** START Provided material **
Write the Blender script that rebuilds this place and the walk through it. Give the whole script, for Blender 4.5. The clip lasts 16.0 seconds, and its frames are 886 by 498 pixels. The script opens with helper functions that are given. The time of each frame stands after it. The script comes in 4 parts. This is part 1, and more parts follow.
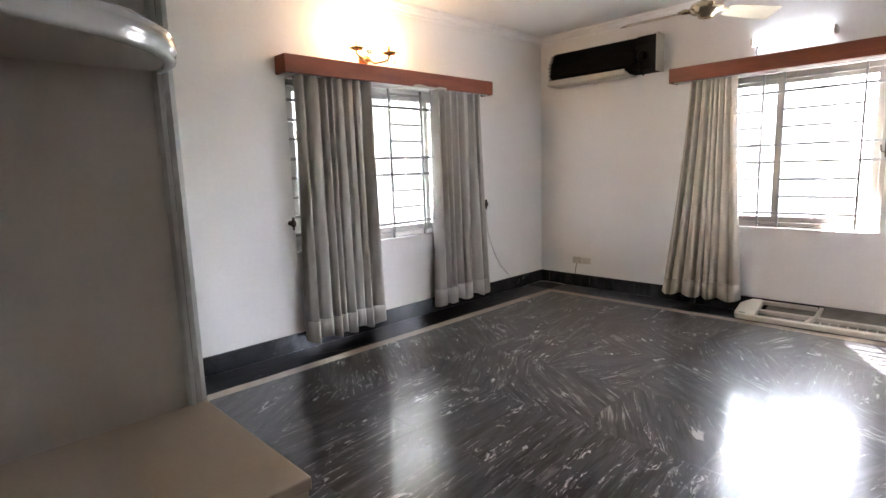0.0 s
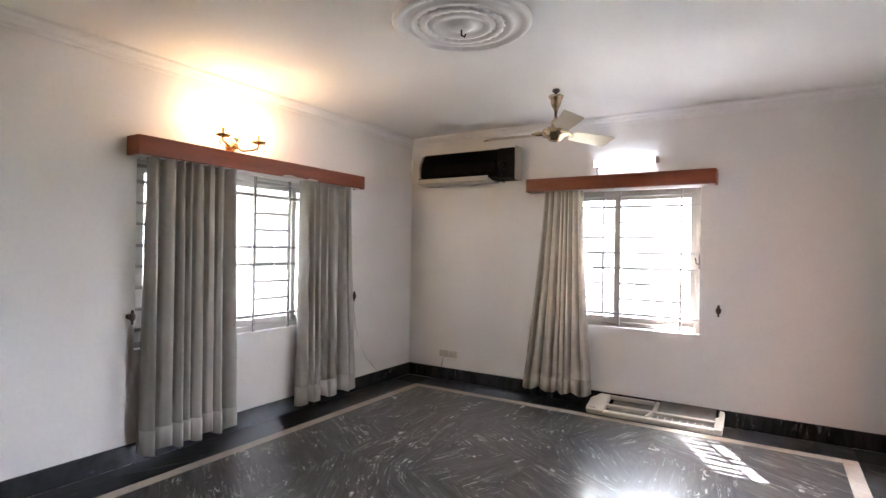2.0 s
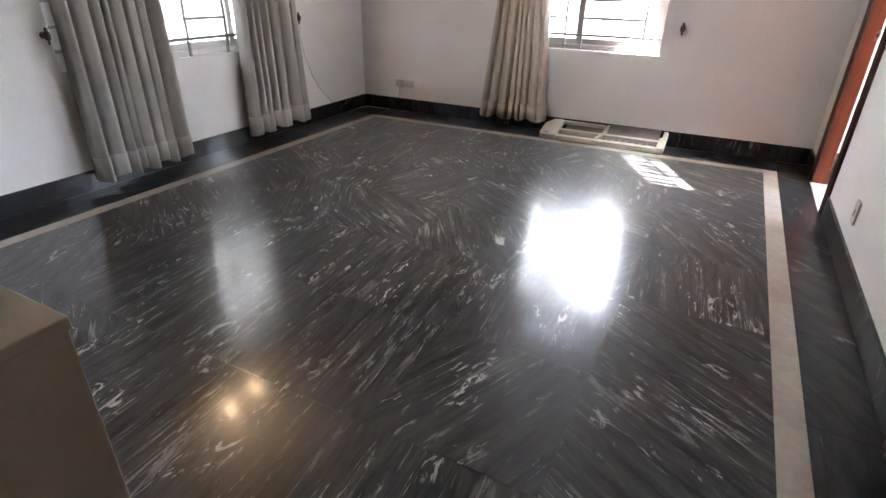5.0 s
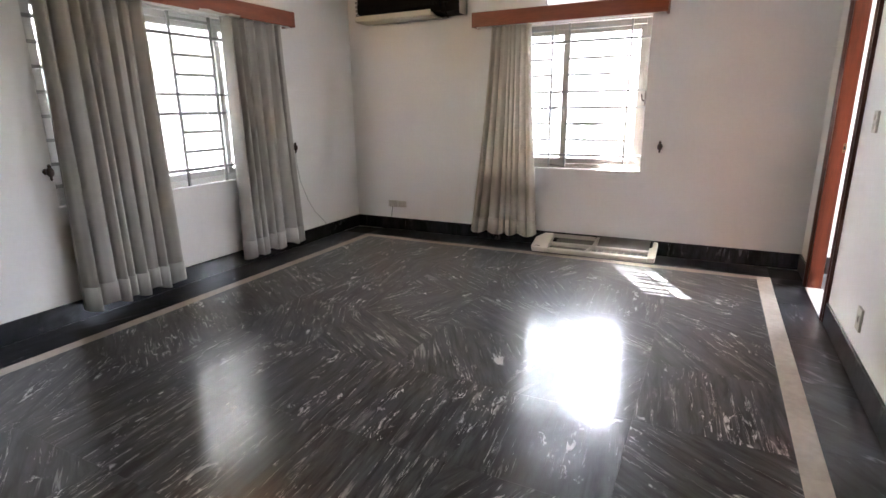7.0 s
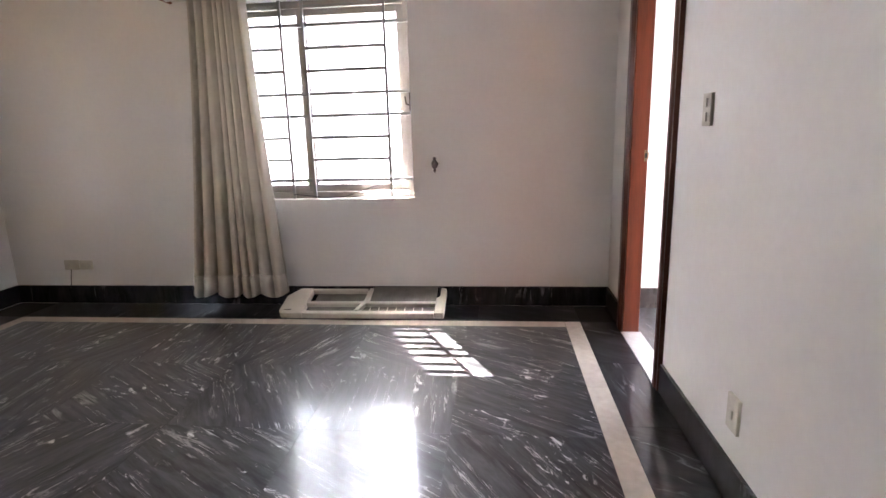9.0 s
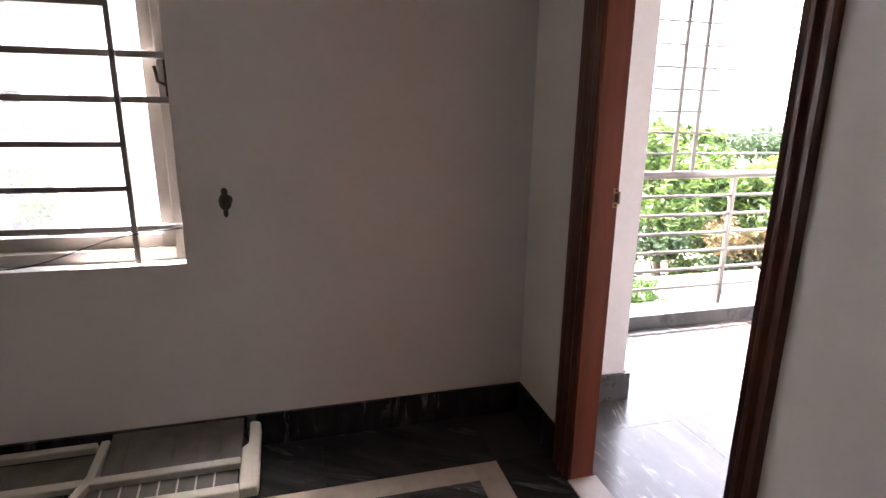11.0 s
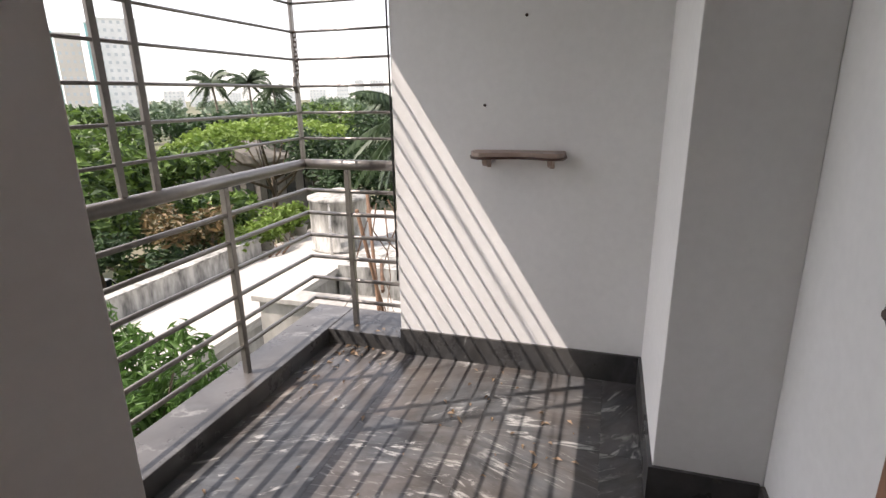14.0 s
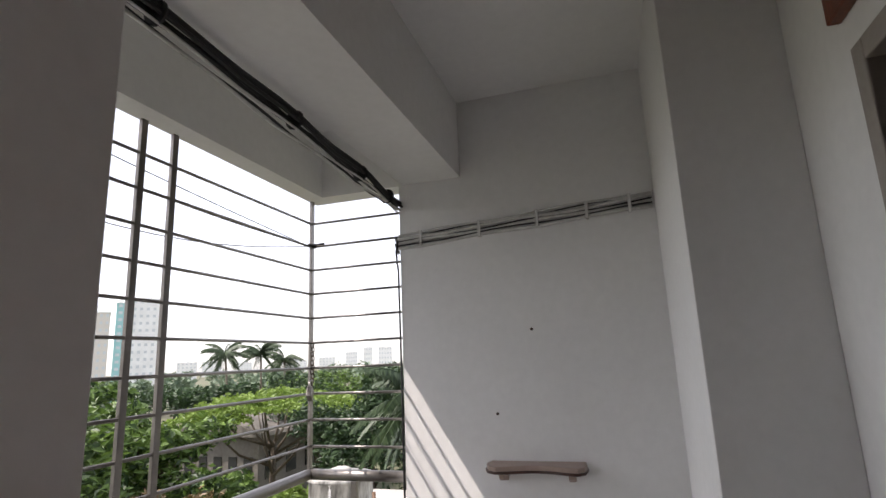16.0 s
** END Provided material **
Except for the pictures, copy the material above exactly.

* **Result of this task**
Write the Blender script that rebuilds this place and the walk through it. Give the whole script, for Blender 4.5. The clip lasts 16.0 seconds, and its frames are 886 by 498 pixels. The script opens with helper functions that are given. The time of each frame stands after it. The script comes in 4 parts. This is part 1, and more parts follow.
0.0 s
2.0 s
5.0 s
7.0 s
9.0 s
11.0 s
14.0 s
16.0 s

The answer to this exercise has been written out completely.